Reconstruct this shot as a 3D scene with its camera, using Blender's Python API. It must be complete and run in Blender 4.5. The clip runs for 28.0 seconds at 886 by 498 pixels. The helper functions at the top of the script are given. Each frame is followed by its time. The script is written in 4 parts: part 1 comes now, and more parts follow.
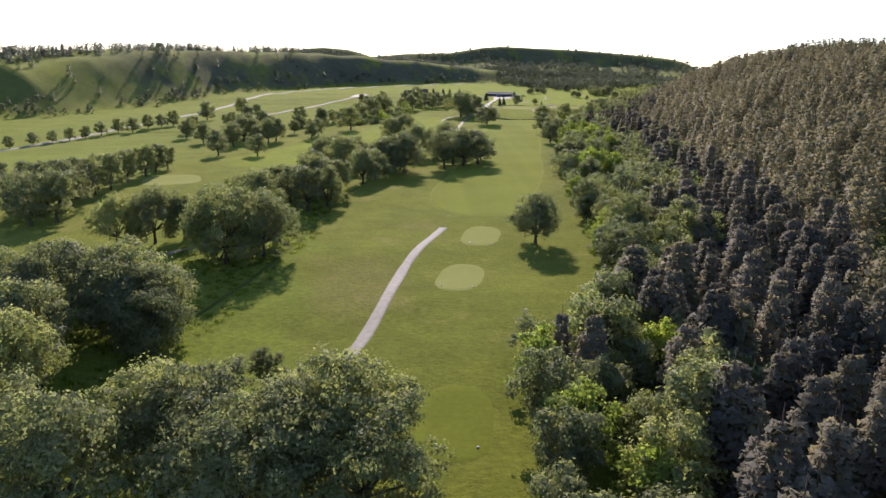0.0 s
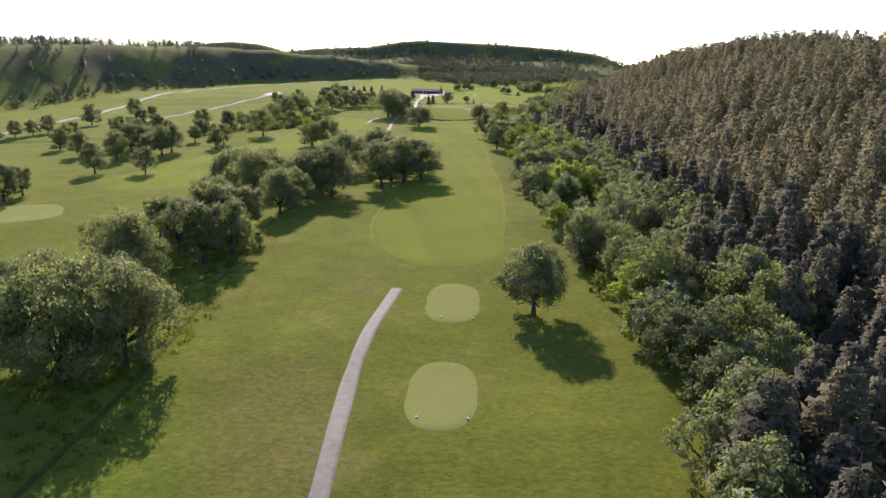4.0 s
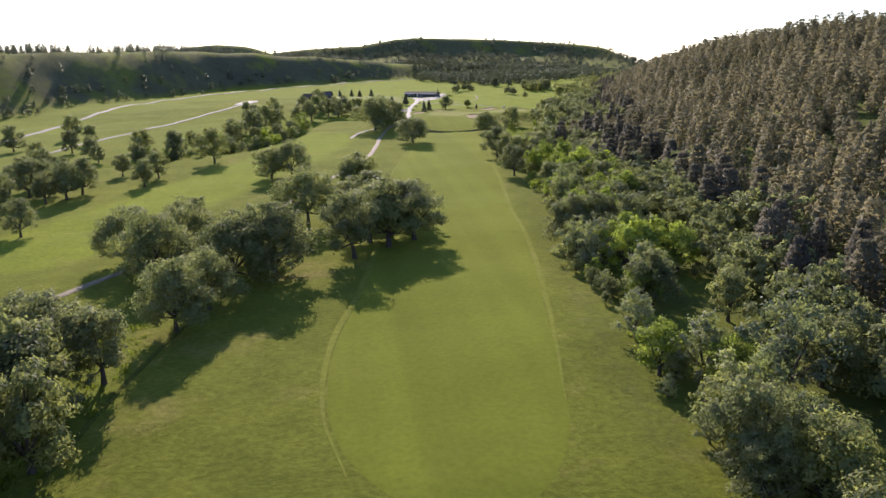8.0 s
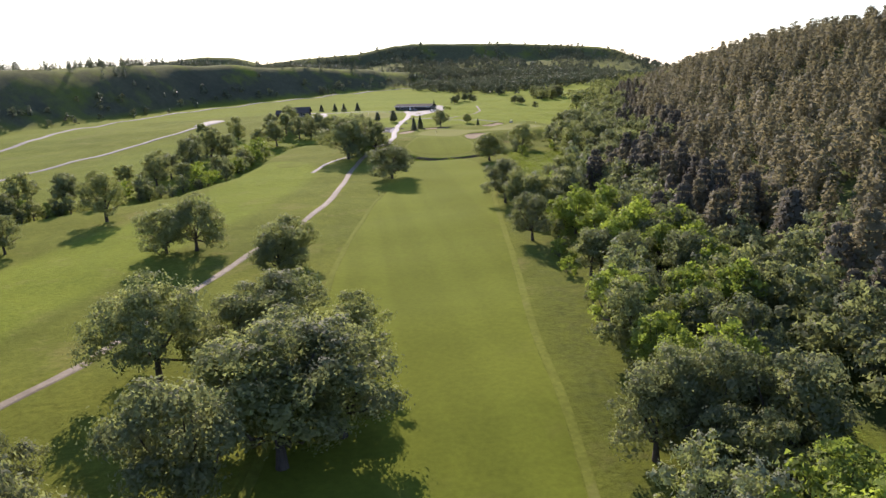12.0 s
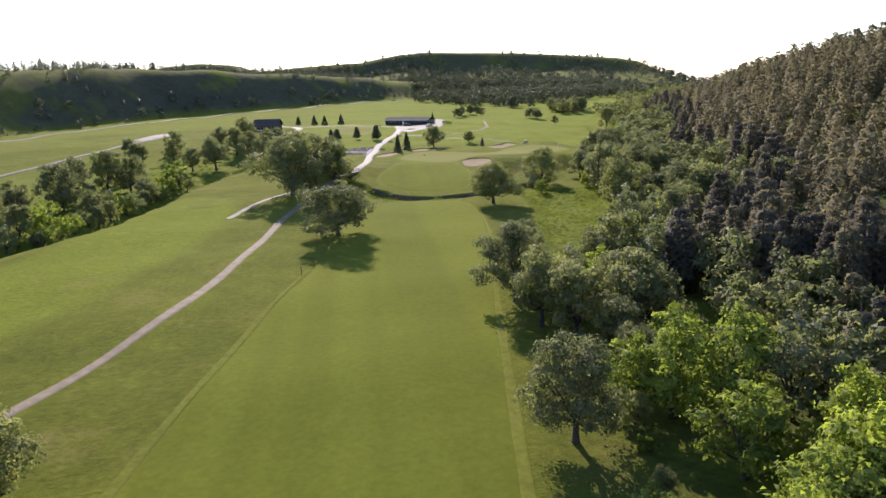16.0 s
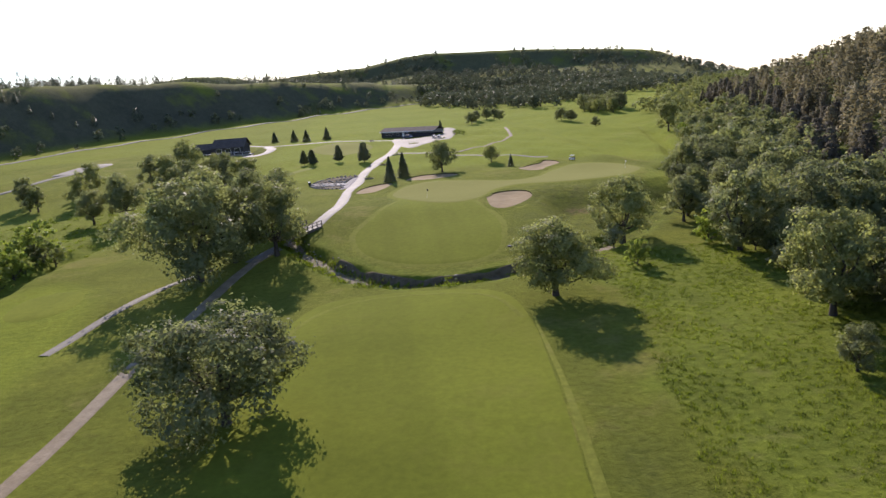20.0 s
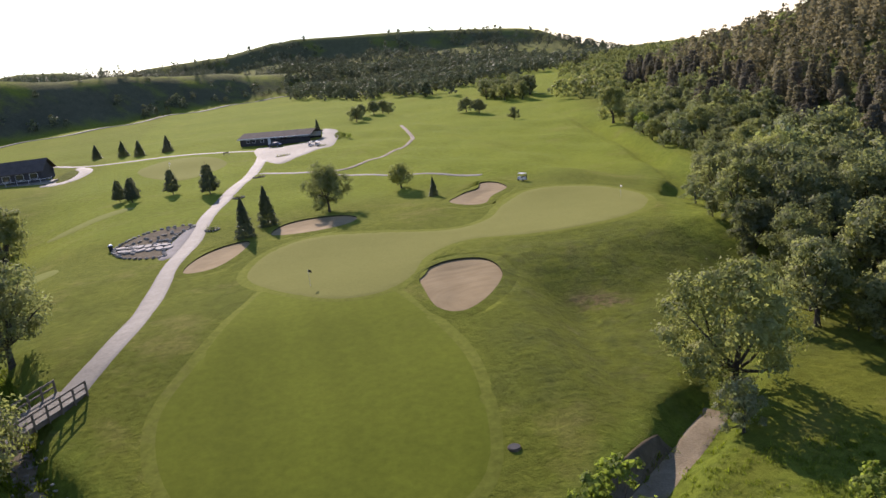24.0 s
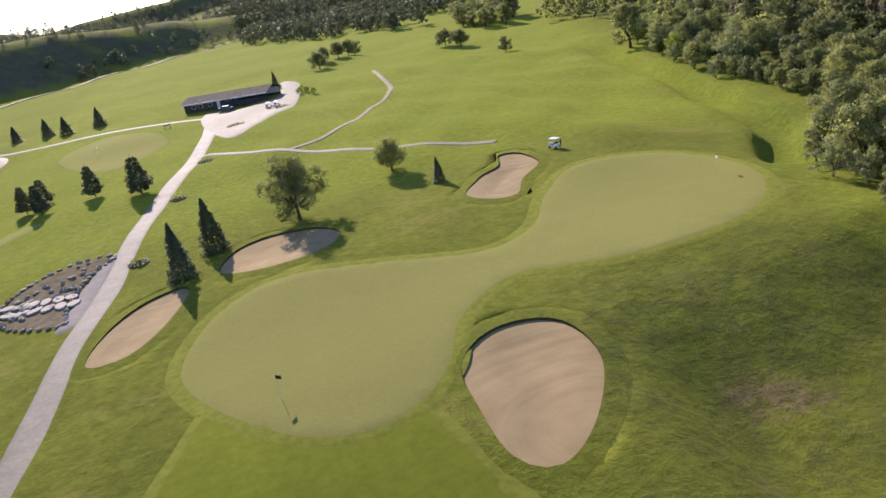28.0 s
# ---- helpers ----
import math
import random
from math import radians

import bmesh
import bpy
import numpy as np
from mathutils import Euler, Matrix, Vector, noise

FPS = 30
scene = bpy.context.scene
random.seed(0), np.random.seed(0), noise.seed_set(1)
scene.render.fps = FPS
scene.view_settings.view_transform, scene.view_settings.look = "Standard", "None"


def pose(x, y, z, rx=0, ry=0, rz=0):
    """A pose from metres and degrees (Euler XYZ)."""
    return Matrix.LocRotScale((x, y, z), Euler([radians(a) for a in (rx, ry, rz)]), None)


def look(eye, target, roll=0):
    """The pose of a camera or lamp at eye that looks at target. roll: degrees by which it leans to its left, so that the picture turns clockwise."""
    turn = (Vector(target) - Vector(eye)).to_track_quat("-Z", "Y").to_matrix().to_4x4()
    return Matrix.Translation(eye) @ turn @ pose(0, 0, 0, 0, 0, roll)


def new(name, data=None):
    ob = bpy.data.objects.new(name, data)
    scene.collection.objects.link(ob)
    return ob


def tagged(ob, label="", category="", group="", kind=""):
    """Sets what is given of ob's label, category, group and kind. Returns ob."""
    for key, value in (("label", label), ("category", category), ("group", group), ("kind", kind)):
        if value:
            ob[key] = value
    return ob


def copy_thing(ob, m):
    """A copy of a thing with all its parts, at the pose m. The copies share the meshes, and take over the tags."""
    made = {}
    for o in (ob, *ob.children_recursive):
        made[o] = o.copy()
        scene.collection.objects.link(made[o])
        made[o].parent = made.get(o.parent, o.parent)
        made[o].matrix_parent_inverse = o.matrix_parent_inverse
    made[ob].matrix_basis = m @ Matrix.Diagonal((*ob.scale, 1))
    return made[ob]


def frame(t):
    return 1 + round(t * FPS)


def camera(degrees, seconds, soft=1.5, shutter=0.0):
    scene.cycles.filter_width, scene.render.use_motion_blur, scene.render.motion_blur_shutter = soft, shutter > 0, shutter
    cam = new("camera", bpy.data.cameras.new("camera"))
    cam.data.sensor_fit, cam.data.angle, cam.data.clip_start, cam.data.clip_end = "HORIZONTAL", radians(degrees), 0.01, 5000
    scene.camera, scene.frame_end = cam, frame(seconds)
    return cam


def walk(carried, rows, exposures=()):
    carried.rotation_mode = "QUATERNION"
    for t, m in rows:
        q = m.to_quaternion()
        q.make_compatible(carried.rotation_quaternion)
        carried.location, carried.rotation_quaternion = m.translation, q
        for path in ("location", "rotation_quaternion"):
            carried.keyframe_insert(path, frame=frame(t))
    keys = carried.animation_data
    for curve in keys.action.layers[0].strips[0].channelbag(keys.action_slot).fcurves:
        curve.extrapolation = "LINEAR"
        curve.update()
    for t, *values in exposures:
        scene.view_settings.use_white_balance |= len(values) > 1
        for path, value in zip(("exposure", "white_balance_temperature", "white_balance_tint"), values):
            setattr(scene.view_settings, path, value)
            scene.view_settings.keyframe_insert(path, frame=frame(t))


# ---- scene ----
■ ■ ■ ■ ■ ■ ■
• WHAT IS NEEDED:
Return every line above that contains the word "target".

• THE ANSWER:
def look(eye, target, roll=0):
    """The pose of a camera or lamp at eye that looks at target. roll: degrees by which it leans to its left, so that the picture turns clockwise."""
    turn = (Vector(target) - Vector(eye)).to_track_quat("-Z", "Y").to_matrix().to_4x4()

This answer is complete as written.